Iger said that the deal would give Hulu, which it will now own 60% of alongside Comcast’s NBCUniversal unit and Time Warner, a “great opportunity” to expand and compete with the likes of Netflix and Amazon.
“Owning a third of [Hulu] was great but having control will allow us to greatly accelerate Hulu into that space and become an even greater competitor to those already out there. We’ll be able to do that not only by putting more content in Hulu’s direction but by essentially having control to the extent that managing Hulu becomes a little bit more clear, efficient and effective,” he said.
Asked about content spending plans at Hulu, which is in an arms race with streaming rivals Netflix and Amazon, he said it would be “premature to speculate” ahead of the deal close but said it had “some time to consider that”.

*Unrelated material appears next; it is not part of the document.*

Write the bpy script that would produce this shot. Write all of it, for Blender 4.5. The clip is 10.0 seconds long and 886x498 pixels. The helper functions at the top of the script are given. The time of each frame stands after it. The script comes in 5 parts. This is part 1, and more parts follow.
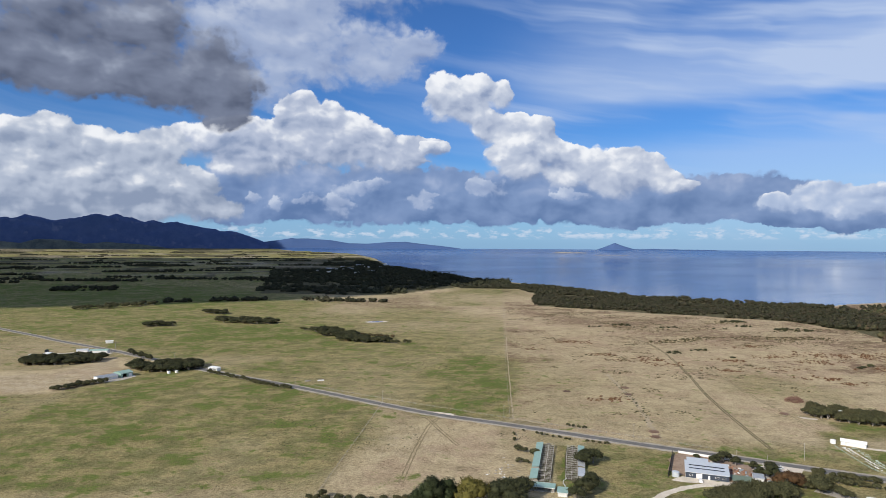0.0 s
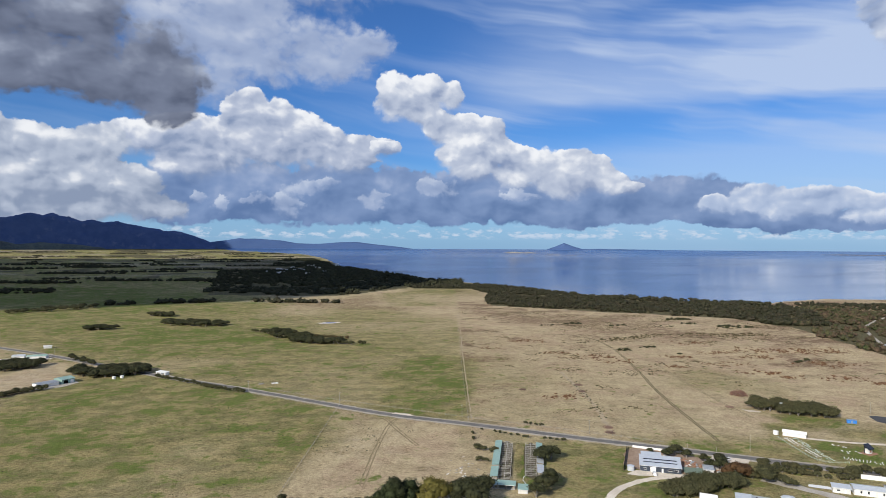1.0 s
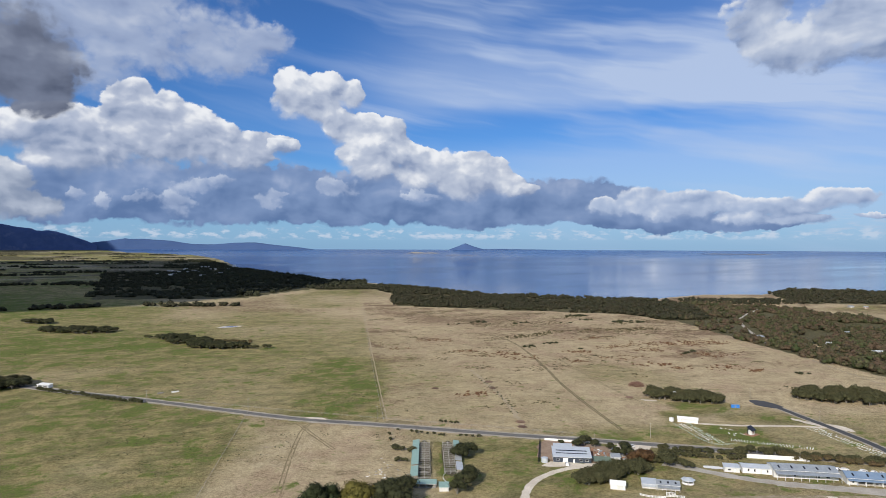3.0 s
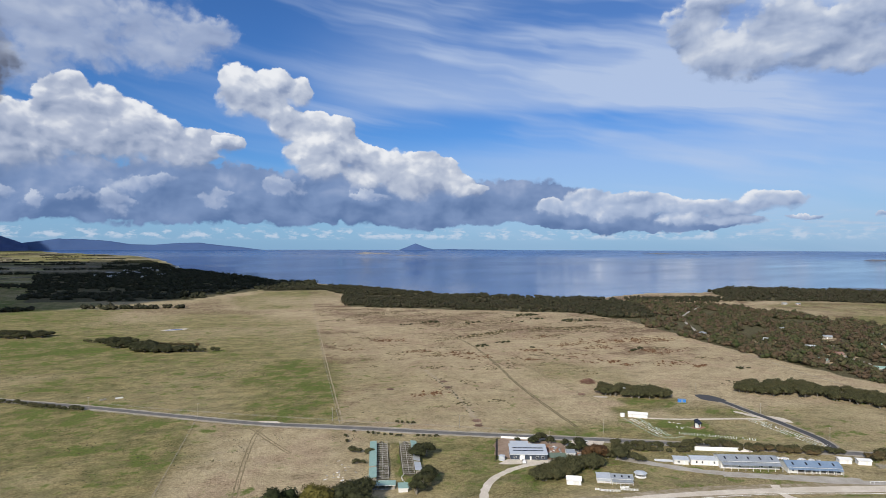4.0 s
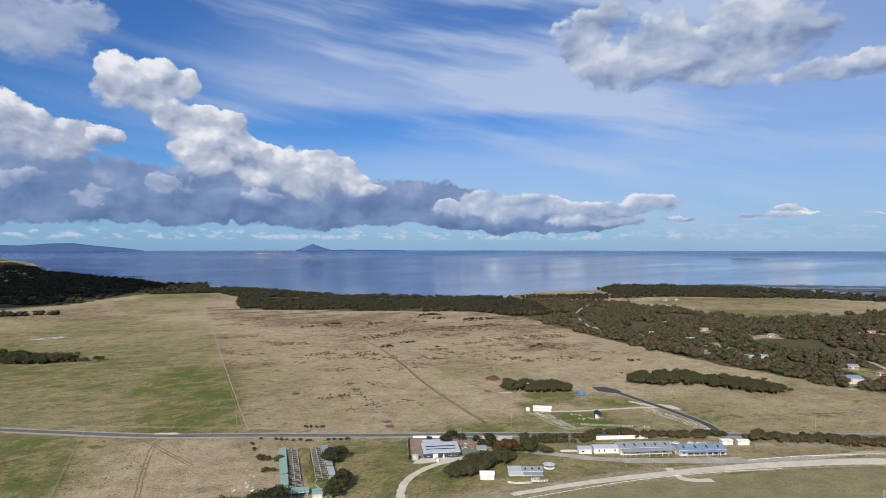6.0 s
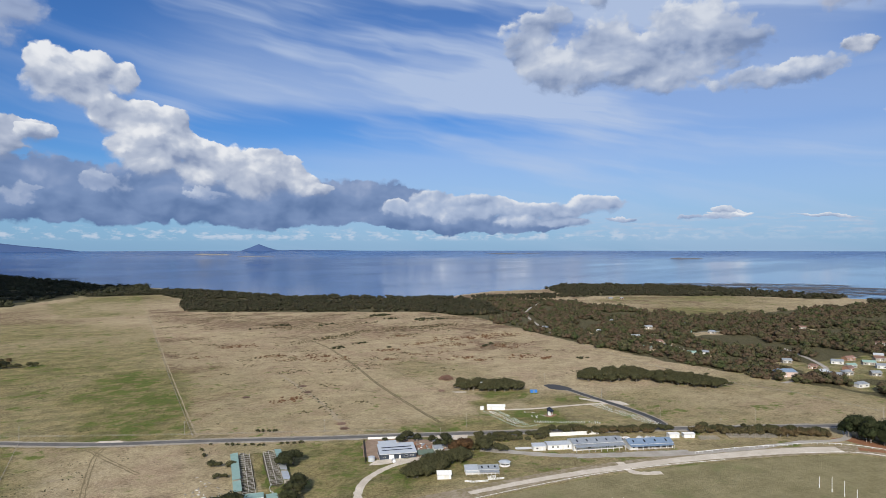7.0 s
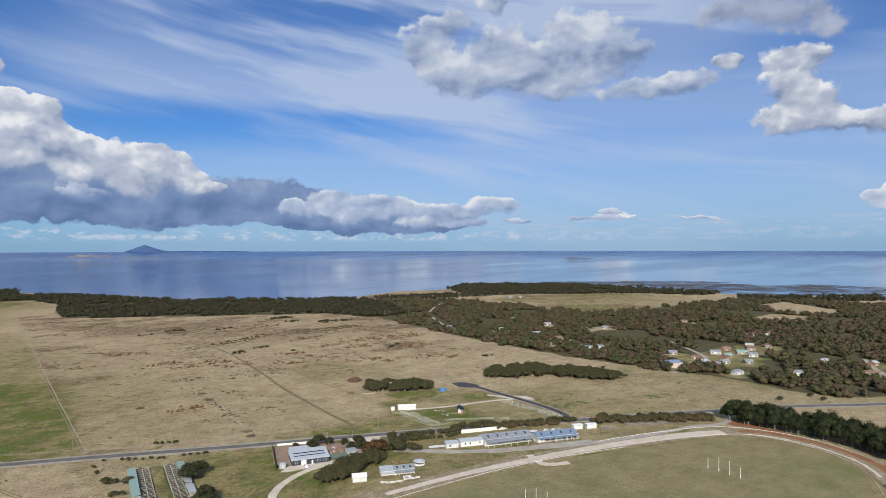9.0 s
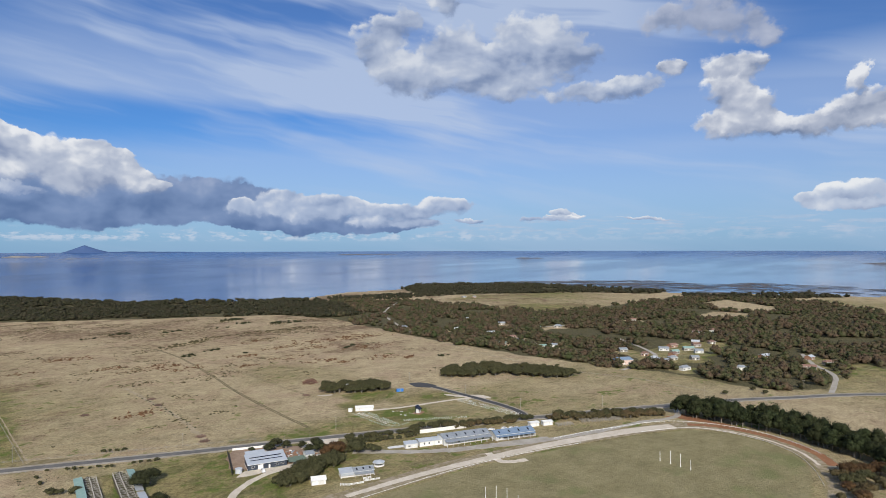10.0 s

“We do know that if we decide to increase our original spending on Hulu, we certainly have the intellectual property-creating possibilities far more than we did before this acquisition,” he added.
Iger reiterated that direct-to-consumer plays are a priority for the enlarged studio as seen by the announcement of Disney and ESPN branded streaming services. “One of the most exciting aspects of the acquisition is that it will allow us to greatly accelerate our direct to consumer strategy, enabling us to better serve consumers around the world. We believe creating a direct to consumer relationship is vital to the future of our media businesses and is our priority.”